现在很多人已经意识到了改良不可行。但是,还是有不少人以为改良还有希望,还在指责主张革命的朋友。这里边有些人是共产党专门制造谣言的特务,这个行当是中共特务机关的传统行当。这些人放在一边不论。另外的大部分执迷不悟者,是好心办坏事的东郭先生。他们是出于好心但是不切实际,结果是帮了恶人骗了朋友。

 

我这么说他们肯定不服气。改良有什么不好,难道非得要血流成河,残垣断壁才让你们满意吗?这个指责可是够严重的:你们不怀好意居然反对天上掉馅饼,是可忍孰不可忍。孰不知天上掉馅饼固然是美的太,只是不现实。现实是什么呢?就是从毛泽东开始,到邓小平、赵紫阳都在尝试着改革,甚至改的幅度也不小。无奈一党专政这个现实,不可能改得好。所以大家才要民主,要人权,要以革命的手段恢复本来就属于老百姓的各项权利。这就是现实。

 

说邓小平、胡耀邦搞改革大家都知道。说毛泽东搞改革大家可能会打个问号。他不是自称无产阶级文化大革命吗,怎么就成了改革呢?咱们不要以共产党的宣传为准则,仔细分析一下就明白了。改革和革命有什么区别呢?区别就在于改革和改良都不触及根本的原则,也就是不触及专制的本质。而革命要改的恰恰是专制的本质。毛泽东的所谓革命触及了无产阶级专政的本质了吗?没有。所以无论他折腾得有多凶猛,至多也不过是改良而已。

 

看看文革的现实就知道了。焚书坑儒破四旧,那是五四运动的理想。要彻底消灭中国传统文化,全盘西化,才能够实现西方的民主或者社会主义,这是五四前后那几代知识精英的共同理想。毛泽东是真正彻底实现了这个理想的人,这才带来一场文化上的浩劫。毛泽东发动文化革命时中央委员们一致通过无异议,正是因为这是他们的共同理想。

 

中共实现一党专政之后,很快就腐败专权,引起人民的反感和反抗。打倒这些腐败分子,让人民直接民主,搞个什么巴黎公社之类的玩意儿,这也是那一代共产党人的理想。毛泽东在文革中也作了实验,最后以失败告终。中共夺取政权后的前十七年,搞苏联式的计划经济不彻底。毛泽东认为经济发展不理想的原因在此,而不是相反。所以文革时期的最大动作,是彻底实行了计划经济,连农民的自留地都当成资本主义的尾巴割掉了。结果是经济陷入了困境,人民的生活逐年下降。唯一的例外是东北人民欢呼的李半斤代替了陈三两。

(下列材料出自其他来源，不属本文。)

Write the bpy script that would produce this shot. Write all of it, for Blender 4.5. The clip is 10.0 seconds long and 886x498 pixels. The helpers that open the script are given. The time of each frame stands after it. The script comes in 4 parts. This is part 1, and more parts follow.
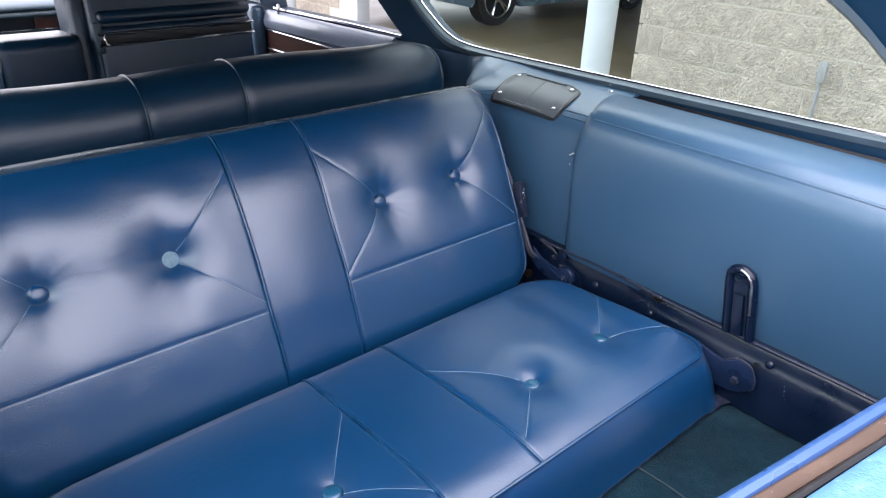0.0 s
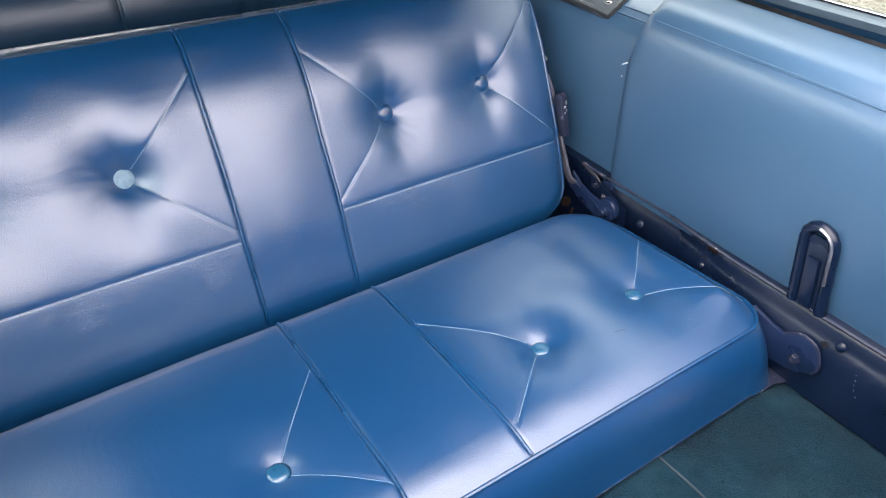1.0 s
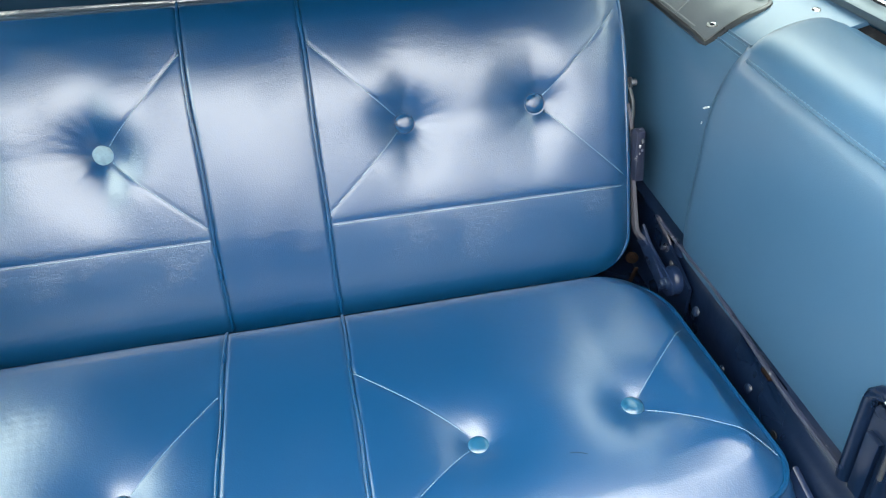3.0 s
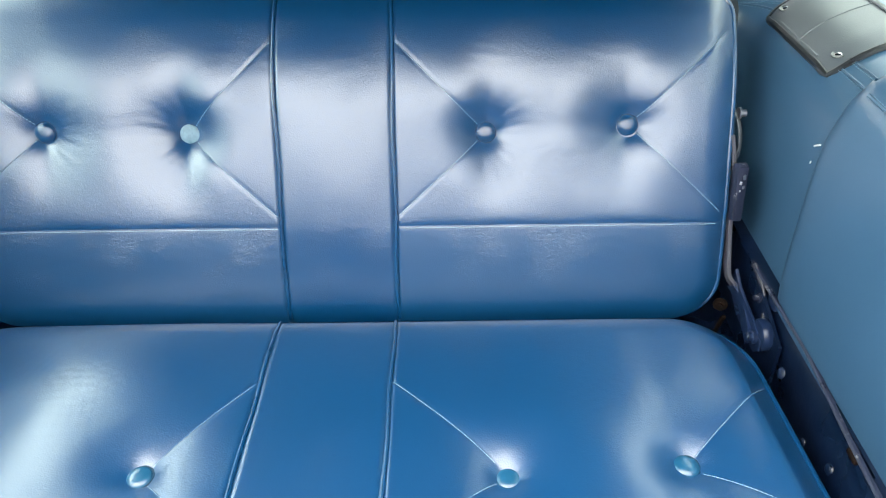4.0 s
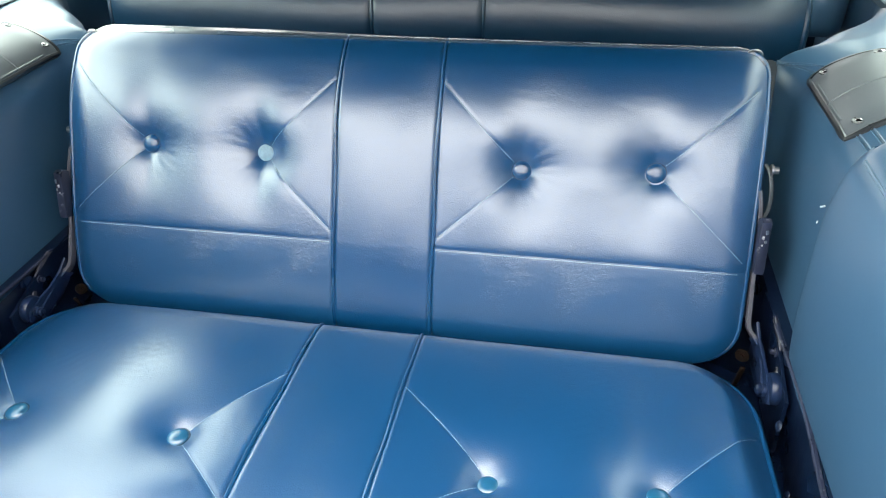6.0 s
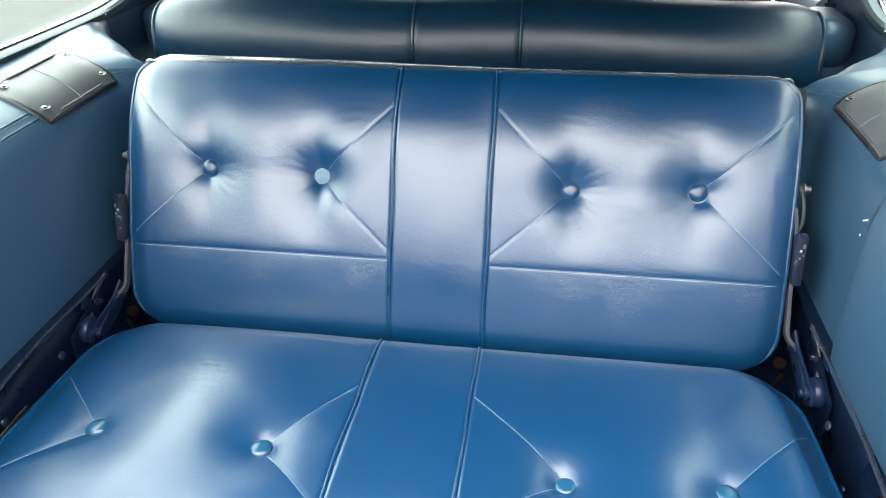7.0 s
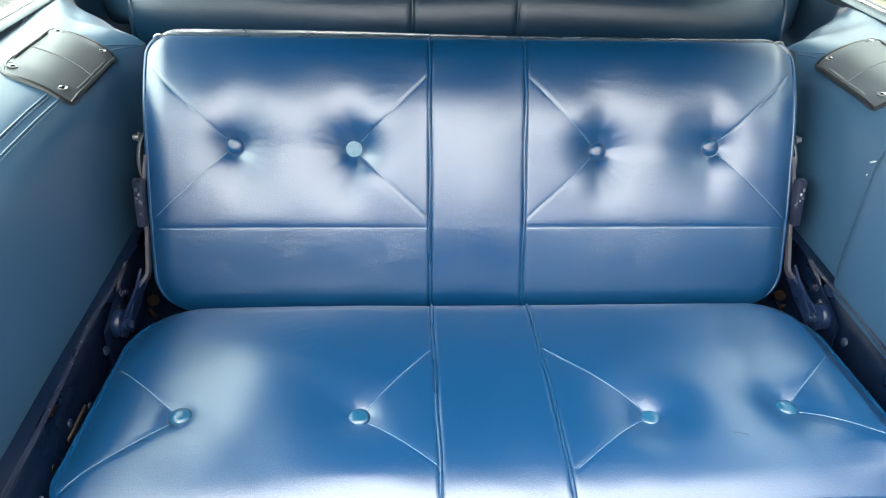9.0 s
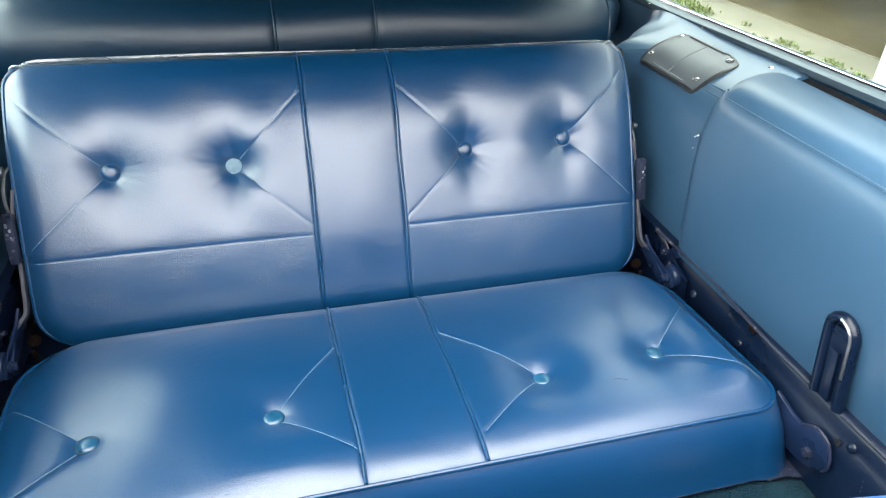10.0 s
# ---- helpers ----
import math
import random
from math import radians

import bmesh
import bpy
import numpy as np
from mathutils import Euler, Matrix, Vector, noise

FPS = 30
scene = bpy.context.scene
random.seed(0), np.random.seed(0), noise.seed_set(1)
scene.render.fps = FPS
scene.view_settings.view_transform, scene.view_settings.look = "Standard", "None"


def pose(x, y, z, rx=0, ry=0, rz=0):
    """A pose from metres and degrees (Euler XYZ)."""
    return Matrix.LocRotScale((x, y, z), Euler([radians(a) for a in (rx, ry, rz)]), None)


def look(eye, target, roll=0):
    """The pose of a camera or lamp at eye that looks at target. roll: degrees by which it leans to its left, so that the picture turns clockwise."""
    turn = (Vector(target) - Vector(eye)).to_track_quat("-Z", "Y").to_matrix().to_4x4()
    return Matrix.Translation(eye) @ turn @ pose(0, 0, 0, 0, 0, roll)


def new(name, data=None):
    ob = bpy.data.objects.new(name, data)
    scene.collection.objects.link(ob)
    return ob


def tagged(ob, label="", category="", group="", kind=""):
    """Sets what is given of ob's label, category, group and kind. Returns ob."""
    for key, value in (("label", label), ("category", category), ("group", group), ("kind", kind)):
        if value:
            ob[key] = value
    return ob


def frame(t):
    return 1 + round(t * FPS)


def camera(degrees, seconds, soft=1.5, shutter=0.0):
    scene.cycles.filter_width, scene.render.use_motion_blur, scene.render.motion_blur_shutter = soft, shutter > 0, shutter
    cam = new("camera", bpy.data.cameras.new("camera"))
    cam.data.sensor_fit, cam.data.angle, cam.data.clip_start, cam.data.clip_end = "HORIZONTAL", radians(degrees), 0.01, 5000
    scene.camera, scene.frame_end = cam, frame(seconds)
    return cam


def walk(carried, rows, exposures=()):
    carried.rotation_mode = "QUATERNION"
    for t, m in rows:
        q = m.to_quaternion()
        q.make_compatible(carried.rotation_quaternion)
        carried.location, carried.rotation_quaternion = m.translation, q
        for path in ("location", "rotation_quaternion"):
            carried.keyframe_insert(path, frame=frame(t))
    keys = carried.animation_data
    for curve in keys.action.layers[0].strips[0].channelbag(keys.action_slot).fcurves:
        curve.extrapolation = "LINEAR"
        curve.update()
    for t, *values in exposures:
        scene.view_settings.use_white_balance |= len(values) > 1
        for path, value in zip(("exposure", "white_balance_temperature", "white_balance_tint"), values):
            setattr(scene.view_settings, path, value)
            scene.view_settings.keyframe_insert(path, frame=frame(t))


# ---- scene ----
cam = camera(64.8, 10.0, 1.15)
PATH = [
    (0, (-0.556, -0.978, 1.456), (0.633, 0.346, 0.544), 2.2),
    (0.5, (-0.475, -0.891, 1.424), (0.644, 0.406, 0.392), 2.1),
    (1, (-0.321, -0.878, 1.427), (0.592, 0.434, 0.225), 1.8),
    (1.5, (-0.219, -0.856, 1.41), (0.465, 0.507, 0.116), 1.4),
    (2, (-0.118, -0.85, 1.415), (0.401, 0.561, 0.096), 0.8),
    (2.2, (-0.053, -0.848, 1.424), (0.392, 0.591, 0.108), -0.0),
    (3.3, (0.102, -0.83, 1.408), (0.36, 0.698, 0.143), -0.5),
    (3.5, (0.122, -0.827, 1.4), (0.309, 0.722, 0.148), -0.7),
    (4, (0.151, -0.816, 1.38), (0.148, 0.76, 0.149), -0.8),
    (4.5, (0.174, -0.815, 1.381), (0.05, 0.758, 0.152), -1.0),
    (5, (0.204, -0.835, 1.4), (-0.035, 0.725, 0.171), -1.8),
    (5.5, (0.268, -0.859, 1.427), (-0.048, 0.704, 0.219), -2.2),
    (5.7, (0.287, -0.867, 1.424), (-0.048, 0.707, 0.236), -2.4),
    (6.8, (0.231, -0.954, 1.431), (-0.107, 0.696, 0.352), -2.0),
    (7, (0.161, -0.963, 1.446), (-0.1, 0.694, 0.358), -1.2),
    (7.5, (0.02, -0.968, 1.442), (0.042, 0.692, 0.327), 1.1),
    (8, (-0.034, -0.937, 1.437), (0.068, 0.715, 0.313), 1.7),
    (8.5, (-0.073, -0.931, 1.427), (0.033, 0.716, 0.298), 1.7),
    (9, (-0.125, -1.021, 1.446), (-0.017, 0.621, 0.31), 1.9),
    (9.5, (-0.18, -1.1, 1.468), (0.019, 0.547, 0.352), 2.0),
    (10, (-0.171, -1.098, 1.444), (0.313, 0.525, 0.379), 2.5),
]
EXPOSURES = [(0.0, 2.25, 6100, 16), (0.5, 2.64, 6350, 16), (1.0, 2.83, 6550, 16), (2.0, 2.95, 6500, 6), (3.5, 2.98, 6500, 2), (5.5, 3.03, 6550, 2), (7.0, 2.97, 6600, 2), (9.0, 2.97, 6520, 3), (10.0, 2.88, 6500, 4)]
walk(cam, [(t, look(eye, target, roll)) for t, eye, target, roll in PATH], EXPOSURES)

# ---------------------------------------------------------------- world, sun
SKY = bpy.data.worlds.new("sky")
scene.world = SKY
SKY.use_nodes = True
_t = SKY.node_tree
_sky = _t.nodes.new("ShaderNodeTexSky")
_sky.sky_type, _sky.sun_disc = "NISHITA", False
_sky.sun_elevation, _sky.sun_rotation = radians(50), radians(300)
_sky.air_density, _sky.dust_density, _sky.ozone_density = 1.0, 1.5, 1.0
_hsv = _t.nodes.new("ShaderNodeHueSaturation")
_hsv.inputs["Saturation"].default_value = 0.09
_hsv.inputs["Value"].default_value = 0.17
_t.links.new(_sky.outputs[0], _hsv.inputs["Color"])
_cloud = _t.nodes.new("ShaderNodeMix")
_cloud.data_type, _cloud.blend_type = "RGBA", "ADD"
_cloud.inputs["Factor"].default_value = 1.0
# overcast, far brighter overhead than at the horizon
_dir, _axes, _rise, _tint = (_t.nodes.new("ShaderNode" + k) for k in ("TexCoord", "SeparateXYZ", "MapRange", "VectorMath"))
_t.links.new(_dir.outputs["Generated"], _axes.inputs[0])
_t.links.new(_axes.outputs["Z"], _rise.inputs["Value"])
_rise.inputs["To Min"].default_value, _rise.inputs["To Max"].default_value = 4.4, 5.0
_tint.operation = "SCALE"
_tint.inputs[0].default_value = (1.03, 0.985, 0.99)
_t.links.new(_rise.outputs[0], _tint.inputs["Scale"])
_t.links.new(_tint.outputs[0], _cloud.inputs["B"])
_t.links.new(_hsv.outputs[0], _cloud.inputs["A"])
_t.links.new(_cloud.outputs["Result"], _t.nodes["Background"].inputs[0])
_t.nodes["Background"].inputs[1].default_value = 0.15
sun = new("sun", bpy.data.lights.new("sun", "SUN"))
sun.data.energy, sun.data.angle, sun.data.color = 0.85, radians(120), (1.0, 0.97, 0.94)
sun.matrix_world = look((0, 0, 10), (5.5, -3.2, 10 - 7.6))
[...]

每个月增加了二两食用油就是莫大的幸福了。

 

不但没有任何证据说明文革改变了一党专政,而且它恰恰是加强了一党专政和个人独裁,所有人都承认这个事实。所以无论折腾得动作有多大,那也是一场改良,不是革命。而且也可以说明毛泽东并不是为了夺权才发动文化革命,夺权只是他的目标之一,而且很容易就完成了。之后,他的大部分时间和大部分的努力,是为了改革不合理的现实,实现他们那一代人年轻时为之奋斗的理想。从这个角度看,毛泽东的确是个理想主义者。他的执迷不悟,是他和林彪等人决裂的根本原因。正是林彪的反叛,促使他在内心承认了失败,给后来的华国锋、邓小平留下了继续改良的机会。

 

华国锋比较愚钝。老毛不承认错了,华就真的以为没错,而且愚蠢到以为老百姓山呼万岁是真心的。结果把改革的机会留给了邓小平。当时大部分的老百姓并不支持我们要求革命的呼吁。他们并没有意识到病根在于一党专政。他们善良地以为改良一下损失比较小,何乐而不为呢。于是邓小平获得了几乎是上下一致的支持。他的动作其实不比毛泽东小,他改掉了除了一党专政以外的所有共产党制度,包括斯大林主义的根本计划经济制度。但他不说这是革命,而谦虚地说这只是改革。

 

确实,从理论上讲邓只改掉了共产党制度的一半,保留了更加根本的一党专政。所以也只能说是改良,不能说是革命。党内党外都有一大批人企图以改良为借口触及一党专政。邓毫不手软地加以镇压,即使对他亲自提拔的前后两届总书记也不手软,即使发动军事政变也毫不犹豫。邓小平忠实地执行着老毛无产阶级专政下继续革命的理论。

 

结果和老毛同样的命运,邓在晚年不得不在内心承认自己的失败。当然也和毛泽东一样,邓在口头上绝不会认错。这可能是所有独裁者的共同性格吧。还要继续改良吗?还有什么可以改良的呢?大部分仁人志士们都看得再清楚不过了。能改的都尝试过了,再聪明也搞不出什么新花样了。所以有人竟然搞起了毛泽东玩剩下的什么唱红打黑。这种食人唾余的政治弱智,只能成为历史的笑柄。

 

剩下的出路只有一条。这就是改掉一党专政的政治体制,这只能是革命。而且无论用什么方式结束一党专政,都是革命。人民造反是革命,流血的政变是革命。就是机会很小但还有可能的不流血的政变,也是革命。只有改掉一党专政,中国的大部分问题才有解决的可能。否则,很难改掉一党专政带来的所有弊病。

 

 

聆听魏京生先生的相关录音,请访问:

http://www.weijingsheng.org/RFA/RFA2011/WeiJS110915ChinaWayOut48reformnotfeasible.mp3

 

(撰写于2011年9月14日。录音于2011年9月15日。自由亚洲电台播出。)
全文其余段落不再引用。